— Start —
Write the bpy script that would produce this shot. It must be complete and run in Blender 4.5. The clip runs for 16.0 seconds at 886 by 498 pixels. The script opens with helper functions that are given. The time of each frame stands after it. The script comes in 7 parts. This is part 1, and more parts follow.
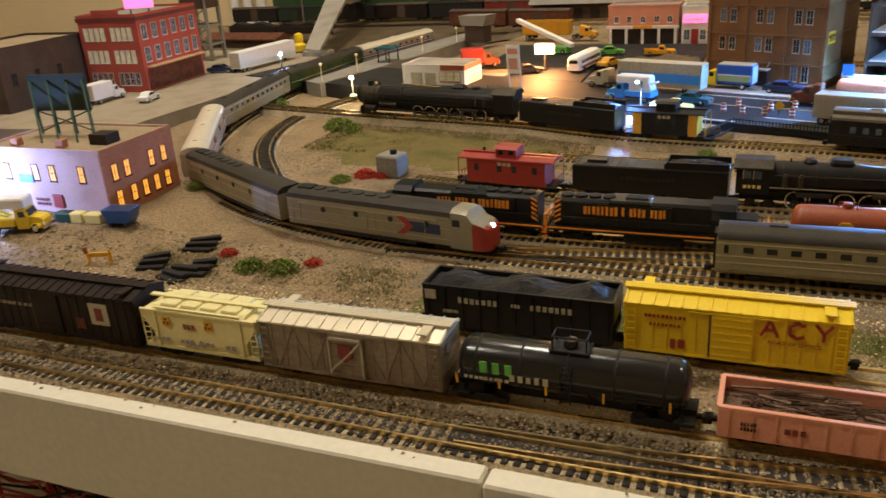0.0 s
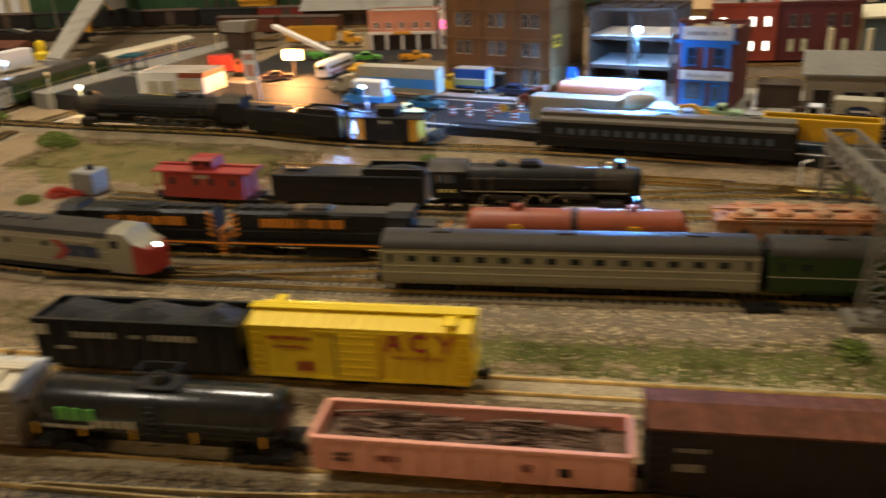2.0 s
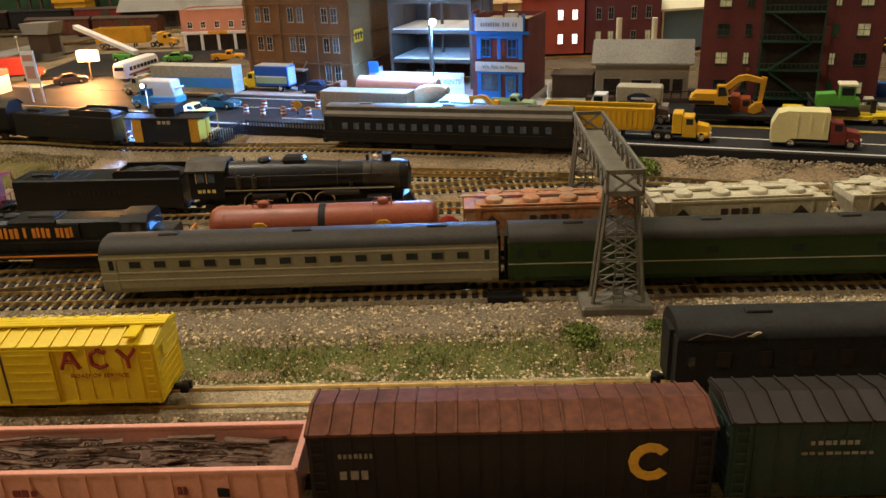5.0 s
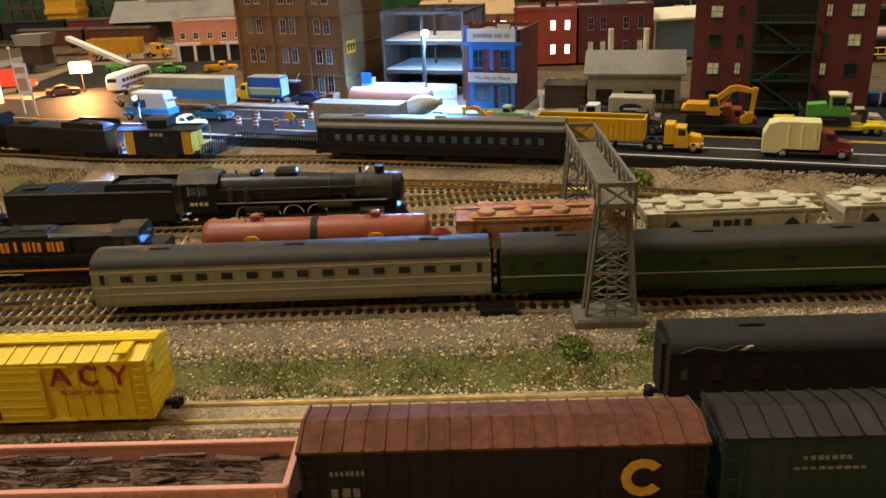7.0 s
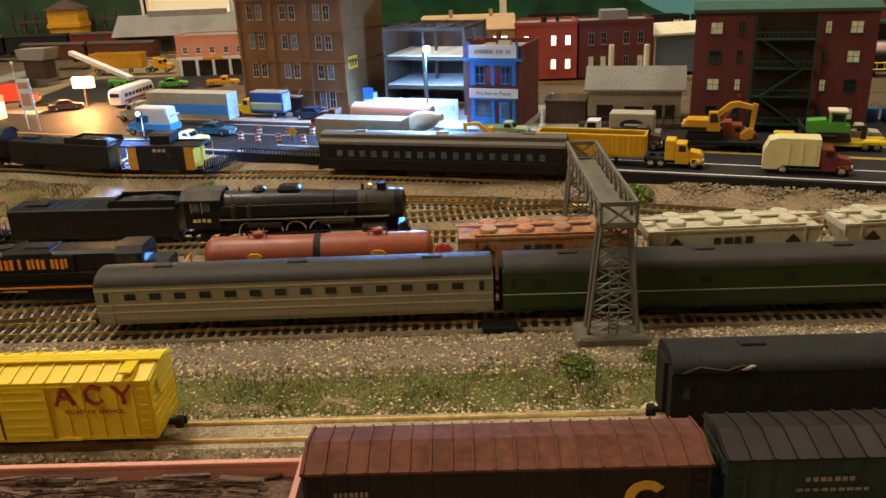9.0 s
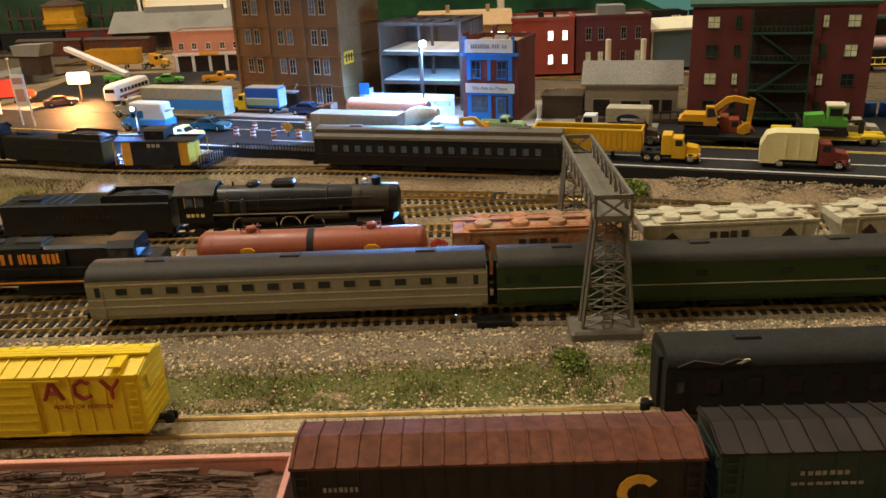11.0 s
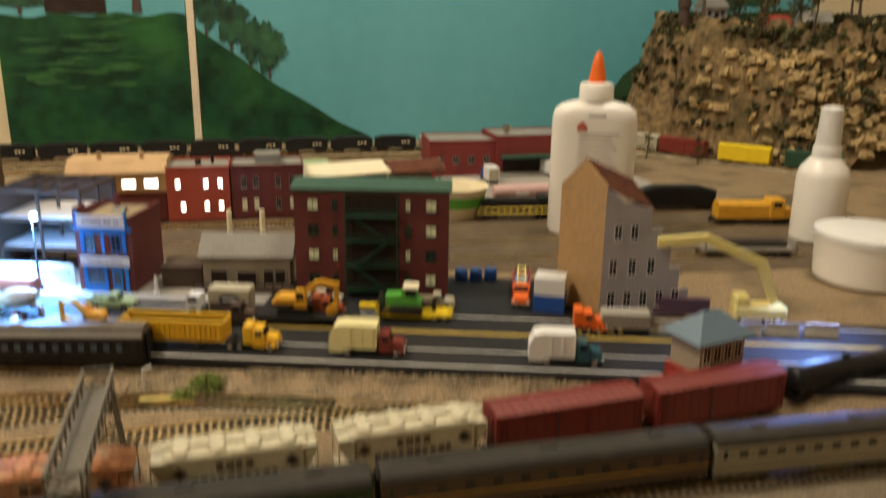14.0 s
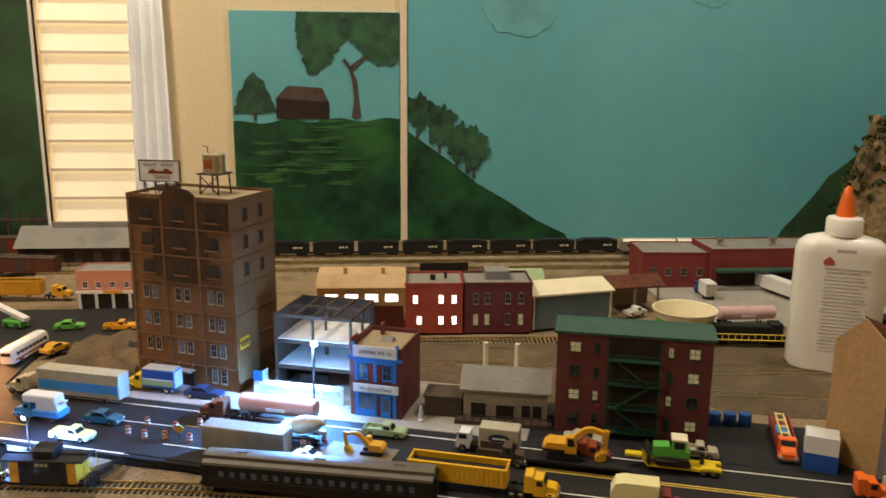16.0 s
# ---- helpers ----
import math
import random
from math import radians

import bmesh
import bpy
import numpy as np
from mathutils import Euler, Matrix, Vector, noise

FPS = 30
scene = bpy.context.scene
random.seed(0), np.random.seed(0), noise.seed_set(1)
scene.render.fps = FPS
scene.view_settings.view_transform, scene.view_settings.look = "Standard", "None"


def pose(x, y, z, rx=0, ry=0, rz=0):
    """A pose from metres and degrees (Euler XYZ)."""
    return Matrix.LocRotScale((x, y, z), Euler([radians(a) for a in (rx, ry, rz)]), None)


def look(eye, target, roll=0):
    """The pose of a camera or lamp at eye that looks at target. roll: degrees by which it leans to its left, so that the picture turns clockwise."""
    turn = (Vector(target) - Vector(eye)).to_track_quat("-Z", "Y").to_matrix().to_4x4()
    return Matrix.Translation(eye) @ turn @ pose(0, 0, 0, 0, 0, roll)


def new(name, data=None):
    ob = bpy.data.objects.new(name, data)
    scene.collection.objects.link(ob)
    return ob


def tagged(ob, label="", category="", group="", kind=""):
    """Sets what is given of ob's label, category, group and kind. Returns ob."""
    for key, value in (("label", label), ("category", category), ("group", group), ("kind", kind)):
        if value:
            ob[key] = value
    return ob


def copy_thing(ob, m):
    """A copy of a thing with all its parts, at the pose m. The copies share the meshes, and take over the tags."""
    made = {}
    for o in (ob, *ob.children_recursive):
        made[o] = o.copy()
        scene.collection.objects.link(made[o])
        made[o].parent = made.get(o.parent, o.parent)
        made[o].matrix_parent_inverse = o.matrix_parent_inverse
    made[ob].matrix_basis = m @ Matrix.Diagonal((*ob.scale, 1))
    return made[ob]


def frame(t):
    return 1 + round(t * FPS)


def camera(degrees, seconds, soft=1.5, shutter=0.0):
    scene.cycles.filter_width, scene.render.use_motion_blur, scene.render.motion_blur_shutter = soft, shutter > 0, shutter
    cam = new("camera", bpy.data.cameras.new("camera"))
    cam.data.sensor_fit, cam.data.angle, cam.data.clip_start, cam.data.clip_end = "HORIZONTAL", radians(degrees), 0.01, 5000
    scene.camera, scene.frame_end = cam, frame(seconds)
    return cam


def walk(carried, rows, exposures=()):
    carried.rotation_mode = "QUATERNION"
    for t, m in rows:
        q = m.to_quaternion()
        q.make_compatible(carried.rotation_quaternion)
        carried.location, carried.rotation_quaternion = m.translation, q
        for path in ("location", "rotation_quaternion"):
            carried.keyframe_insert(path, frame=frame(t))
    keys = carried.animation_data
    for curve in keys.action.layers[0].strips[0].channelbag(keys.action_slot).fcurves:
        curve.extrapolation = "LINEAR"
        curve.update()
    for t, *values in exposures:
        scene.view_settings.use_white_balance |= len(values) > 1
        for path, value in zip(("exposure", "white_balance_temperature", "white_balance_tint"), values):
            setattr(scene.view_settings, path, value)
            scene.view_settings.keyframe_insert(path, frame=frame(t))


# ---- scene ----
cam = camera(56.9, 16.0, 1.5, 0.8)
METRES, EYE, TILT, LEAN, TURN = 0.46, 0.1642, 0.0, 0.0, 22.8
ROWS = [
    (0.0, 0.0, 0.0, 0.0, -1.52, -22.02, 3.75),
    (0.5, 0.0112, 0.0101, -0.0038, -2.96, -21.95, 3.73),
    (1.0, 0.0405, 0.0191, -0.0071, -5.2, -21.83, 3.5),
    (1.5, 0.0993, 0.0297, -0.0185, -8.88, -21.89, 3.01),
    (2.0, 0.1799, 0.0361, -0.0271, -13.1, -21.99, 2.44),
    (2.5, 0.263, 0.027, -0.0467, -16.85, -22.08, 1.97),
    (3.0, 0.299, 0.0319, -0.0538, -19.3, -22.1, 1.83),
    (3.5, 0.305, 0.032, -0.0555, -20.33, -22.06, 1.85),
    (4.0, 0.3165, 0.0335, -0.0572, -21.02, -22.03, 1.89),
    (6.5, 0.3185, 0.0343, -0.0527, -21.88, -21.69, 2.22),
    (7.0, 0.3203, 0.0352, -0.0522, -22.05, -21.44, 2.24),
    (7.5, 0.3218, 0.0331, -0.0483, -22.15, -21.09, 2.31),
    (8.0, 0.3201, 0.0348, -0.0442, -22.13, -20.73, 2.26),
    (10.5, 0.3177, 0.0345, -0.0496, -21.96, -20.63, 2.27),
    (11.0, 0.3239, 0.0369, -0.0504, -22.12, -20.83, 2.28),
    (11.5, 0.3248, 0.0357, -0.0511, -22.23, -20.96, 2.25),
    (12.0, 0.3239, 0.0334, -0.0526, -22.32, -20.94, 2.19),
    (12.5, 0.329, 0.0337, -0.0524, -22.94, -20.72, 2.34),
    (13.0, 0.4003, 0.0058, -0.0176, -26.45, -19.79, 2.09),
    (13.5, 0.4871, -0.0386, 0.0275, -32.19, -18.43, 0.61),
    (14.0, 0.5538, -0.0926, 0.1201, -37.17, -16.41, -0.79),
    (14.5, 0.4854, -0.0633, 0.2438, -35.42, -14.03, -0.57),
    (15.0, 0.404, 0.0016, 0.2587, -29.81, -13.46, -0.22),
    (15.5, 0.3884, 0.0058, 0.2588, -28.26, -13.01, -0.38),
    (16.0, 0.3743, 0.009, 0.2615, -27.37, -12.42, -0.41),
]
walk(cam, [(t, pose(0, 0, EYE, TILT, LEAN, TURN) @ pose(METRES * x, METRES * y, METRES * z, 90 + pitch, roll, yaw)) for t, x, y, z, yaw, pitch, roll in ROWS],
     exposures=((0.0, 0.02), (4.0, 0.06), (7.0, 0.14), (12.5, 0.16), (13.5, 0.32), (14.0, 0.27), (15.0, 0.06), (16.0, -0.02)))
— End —
**What is being asked:** Leaving the pictures aside, transcribe the entire listing exactly.

**Response to this exercise:**
Write the bpy script that would produce this shot. It must be complete and run in Blender 4.5. The clip runs for 16.0 seconds at 886 by 498 pixels. The script opens with helper functions that are given. The time of each frame stands after it. The script comes in 7 parts. This is part 1, and more parts follow.
0.0 s
2.0 s
5.0 s
7.0 s
9.0 s
11.0 s
14.0 s
16.0 s
# ---- helpers ----
import math
import random
from math import radians

import bmesh
import bpy
import numpy as np
from mathutils import Euler, Matrix, Vector, noise

FPS = 30
scene = bpy.context.scene
random.seed(0), np.random.seed(0), noise.seed_set(1)
scene.render.fps = FPS
scene.view_settings.view_transform, scene.view_settings.look = "Standard", "None"


def pose(x, y, z, rx=0, ry=0, rz=0):
    """A pose from metres and degrees (Euler XYZ)."""
    return Matrix.LocRotScale((x, y, z), Euler([radians(a) for a in (rx, ry, rz)]), None)


def look(eye, target, roll=0):
    """The pose of a camera or lamp at eye that looks at target. roll: degrees by which it leans to its left, so that the picture turns clockwise."""
    turn = (Vector(target) - Vector(eye)).to_track_quat("-Z", "Y").to_matrix().to_4x4()
    return Matrix.Translation(eye) @ turn @ pose(0, 0, 0, 0, 0, roll)


def new(name, data=None):
    ob = bpy.data.objects.new(name, data)
    scene.collection.objects.link(ob)
    return ob


def tagged(ob, label="", category="", group="", kind=""):
    """Sets what is given of ob's label, category, group and kind. Returns ob."""
    for key, value in (("label", label), ("category", category), ("group", group), ("kind", kind)):
        if value:
            ob[key] = value
    return ob


def copy_thing(ob, m):
    """A copy of a thing with all its parts, at the pose m. The copies share the meshes, and take over the tags."""
    made = {}
    for o in (ob, *ob.children_recursive):
        made[o] = o.copy()
        scene.collection.objects.link(made[o])
        made[o].parent = made.get(o.parent, o.parent)
        made[o].matrix_parent_inverse = o.matrix_parent_inverse
    made[ob].matrix_basis = m @ Matrix.Diagonal((*ob.scale, 1))
    return made[ob]


def frame(t):
    return 1 + round(t * FPS)


def camera(degrees, seconds, soft=1.5, shutter=0.0):
    scene.cycles.filter_width, scene.render.use_motion_blur, scene.render.motion_blur_shutter = soft, shutter > 0, shutter
    cam = new("camera", bpy.data.cameras.new("camera"))
    cam.data.sensor_fit, cam.data.angle, cam.data.clip_start, cam.data.clip_end = "HORIZONTAL", radians(degrees), 0.01, 5000
    scene.camera, scene.frame_end = cam, frame(seconds)
    return cam


def walk(carried, rows, exposures=()):
    carried.rotation_mode = "QUATERNION"
    for t, m in rows:
        q = m.to_quaternion()
        q.make_compatible(carried.rotation_quaternion)
        carried.location, carried.rotation_quaternion = m.translation, q
        for path in ("location", "rotation_quaternion"):
            carried.keyframe_insert(path, frame=frame(t))
    keys = carried.animation_data
    for curve in keys.action.layers[0].strips[0].channelbag(keys.action_slot).fcurves:
        curve.extrapolation = "LINEAR"
        curve.update()
    for t, *values in exposures:
        scene.view_settings.use_white_balance |= len(values) > 1
        for path, value in zip(("exposure", "white_balance_temperature", "white_balance_tint"), values):
            setattr(scene.view_settings, path, value)
            scene.view_settings.keyframe_insert(path, frame=frame(t))


# ---- scene ----
cam = camera(56.9, 16.0, 1.5, 0.8)
METRES, EYE, TILT, LEAN, TURN = 0.46, 0.1642, 0.0, 0.0, 22.8
ROWS = [
    (0.0, 0.0, 0.0, 0.0, -1.52, -22.02, 3.75),
    (0.5, 0.0112, 0.0101, -0.0038, -2.96, -21.95, 3.73),
    (1.0, 0.0405, 0.0191, -0.0071, -5.2, -21.83, 3.5),
    (1.5, 0.0993, 0.0297, -0.0185, -8.88, -21.89, 3.01),
    (2.0, 0.1799, 0.0361, -0.0271, -13.1, -21.99, 2.44),
    (2.5, 0.263, 0.027, -0.0467, -16.85, -22.08, 1.97),
    (3.0, 0.299, 0.0319, -0.0538, -19.3, -22.1, 1.83),
    (3.5, 0.305, 0.032, -0.0555, -20.33, -22.06, 1.85),
    (4.0, 0.3165, 0.0335, -0.0572, -21.02, -22.03, 1.89),
    (6.5, 0.3185, 0.0343, -0.0527, -21.88, -21.69, 2.22),
    (7.0, 0.3203, 0.0352, -0.0522, -22.05, -21.44, 2.24),
    (7.5, 0.3218, 0.0331, -0.0483, -22.15, -21.09, 2.31),
    (8.0, 0.3201, 0.0348, -0.0442, -22.13, -20.73, 2.26),
    (10.5, 0.3177, 0.0345, -0.0496, -21.96, -20.63, 2.27),
    (11.0, 0.3239, 0.0369, -0.0504, -22.12, -20.83, 2.28),
    (11.5, 0.3248, 0.0357, -0.0511, -22.23, -20.96, 2.25),
    (12.0, 0.3239, 0.0334, -0.0526, -22.32, -20.94, 2.19),
    (12.5, 0.329, 0.0337, -0.0524, -22.94, -20.72, 2.34),
    (13.0, 0.4003, 0.0058, -0.0176, -26.45, -19.79, 2.09),
    (13.5, 0.4871, -0.0386, 0.0275, -32.19, -18.43, 0.61),
    (14.0, 0.5538, -0.0926, 0.1201, -37.17, -16.41, -0.79),
    (14.5, 0.4854, -0.0633, 0.2438, -35.42, -14.03, -0.57),
    (15.0, 0.404, 0.0016, 0.2587, -29.81, -13.46, -0.22),
    (15.5, 0.3884, 0.0058, 0.2588, -28.26, -13.01, -0.38),
    (16.0, 0.3743, 0.009, 0.2615, -27.37, -12.42, -0.41),
]
walk(cam, [(t, pose(0, 0, EYE, TILT, LEAN, TURN) @ pose(METRES * x, METRES * y, METRES * z, 90 + pitch, roll, yaw)) for t, x, y, z, yaw, pitch, roll in ROWS],
     exposures=((0.0, 0.02), (4.0, 0.06), (7.0, 0.14), (12.5, 0.16), (13.5, 0.32), (14.0, 0.27), (15.0, 0.06), (16.0, -0.02)))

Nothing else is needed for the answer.